From #Parkland to the Polls: Teen Activism and Youth Voting in 2018
Young people across the country are leading the debate about gun violence in the U.S. in the wake of the school shooting at Marjory Stoneman Douglas High School in Parkland, FL. Their words and actions have served to underscore the diversity of young people’s views and experiences, and have resulted in a national conversation about youth participation in America—along with questions about how that activism could impact political engagement and election outcomes in 2018 and beyond.
This focus on youth voting will be further highlighted during this weekend’s March for Our Lives, when thousands of activists and volunteers are expected to help eligible teens register to vote, and where the explicit connections between voting and policies like gun control could help crystallize for youth the importance and implications of their electoral engagement.
Connecting teen experiences with elections is a critical task. When we look at data on how the youngest of young voters have behaved in past elections, we find:
- The number of 18 to 20-year-olds registered to vote in 2016 was considerable: 11 million. This weekend’s efforts, along with the proliferation of facilitative practices like automatic and online registration, could help that number skyrocket this year.

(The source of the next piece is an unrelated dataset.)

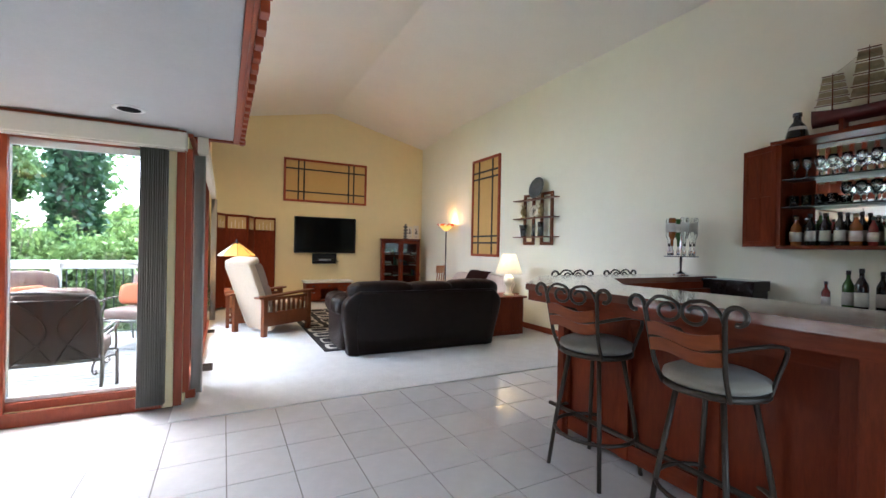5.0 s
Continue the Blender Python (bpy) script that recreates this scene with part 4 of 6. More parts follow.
# end table by the sofa with a white lamp
et = thing("end_table", (-7.78, 6.72, 0.004), "cherry panelled end table beside the sofa", "end table")
part("body", boxes((-0.25, -0.33, 0.0, 0.25, 0.33, 0.565), bev=0.004), M_CHERRY, et)
part("tabletop", boxes((-0.29, -0.37, 0.565, 0.31, 0.36, 0.595), bev=0.005), M_CHERRY, et)
part("side_stile", boxes((0.251, -0.33, 0.0, 0.262, -0.27, 0.56), (0.251, 0.27, 0.0, 0.262, 0.33, 0.56), (0.251, -0.27, 0.50, 0.262, 0.27, 0.56), (0.251, -0.27, 0.0, 0.262, 0.27, 0.06), bev=0.003), M_CHERRY, et)
wl = thing("table_lamp", (-7.66, 6.86, 0.599), "lit table lamp with a cream turned base", "table lamp")
bm = bmesh.new()
lathe(bm, [(0.085, 0), (0.085, 0.02), (0.06, 0.035), (0.05, 0.06), (0.035, 0.09), (0.045, 0.11), (0.035, 0.13), (0.05, 0.16), (0.078, 0.20), (0.088, 0.24), (0.078, 0.285), (0.05, 0.315), (0.025, 0.335), (0.014, 0.36), (0.01, 0.42)], 28)
part("base", bm, M_CREAMOBJ, wl)
bm = bmesh.new()
prof = [(0.215, 0.345), (0.105, 0.655)]
o = [[bm.verts.new((r * math.cos(6.2832 * k / 40) * (1 + 0.006 * (k % 2)), r * math.sin(6.2832 * k / 40) * (1 + 0.006 * (k % 2)), z)) for k in range(40)] for r, z in prof]
for k in range(40):
    f = bm.faces.new((o[0][k], o[0][(k + 1) % 40], o[1][(k + 1) % 40], o[1][k]))
    f.smooth = True
bmesh.ops.solidify(bm, geom=list(bm.faces), thickness=0.003)
part("shade", bm, M_SHADE, wl, "glowing cream linen shade")
lt = new("table_lamp_light", bpy.data.lights.new("table_lamp_light", 'POINT'))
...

- By the time teens turn 18, there are already considerable gaps in civic and political participation among youth, including in voter turnout. These disparities must be understood and corrected through targeted interventions, especially in midterm years when registration is lower than for presidential elections.
- Given how low it has been in recent cycles, there is extraordinary potential to increase youth voting in midterm elections. That’s doubly true for 18 and 20-year-olds, whose participation has been even lower than their older under-30 peers, as TIME highlights, using our data, in their recent cover story.
- Outreach should not stop with voter registration. Youth are often left “undermobilized” (meaning, they register to vote but do not go on to actually cast a ballot) because they are not contacted as often as older voters. While tools like text-message reminders and maps of polling locations can help get young people to the polls, they are still more likely to turn out if they receive personal outreach. In the 2014 midterm, 12.4 million youth (ages 18-29) were undermobilized and their votes were “left on the table.”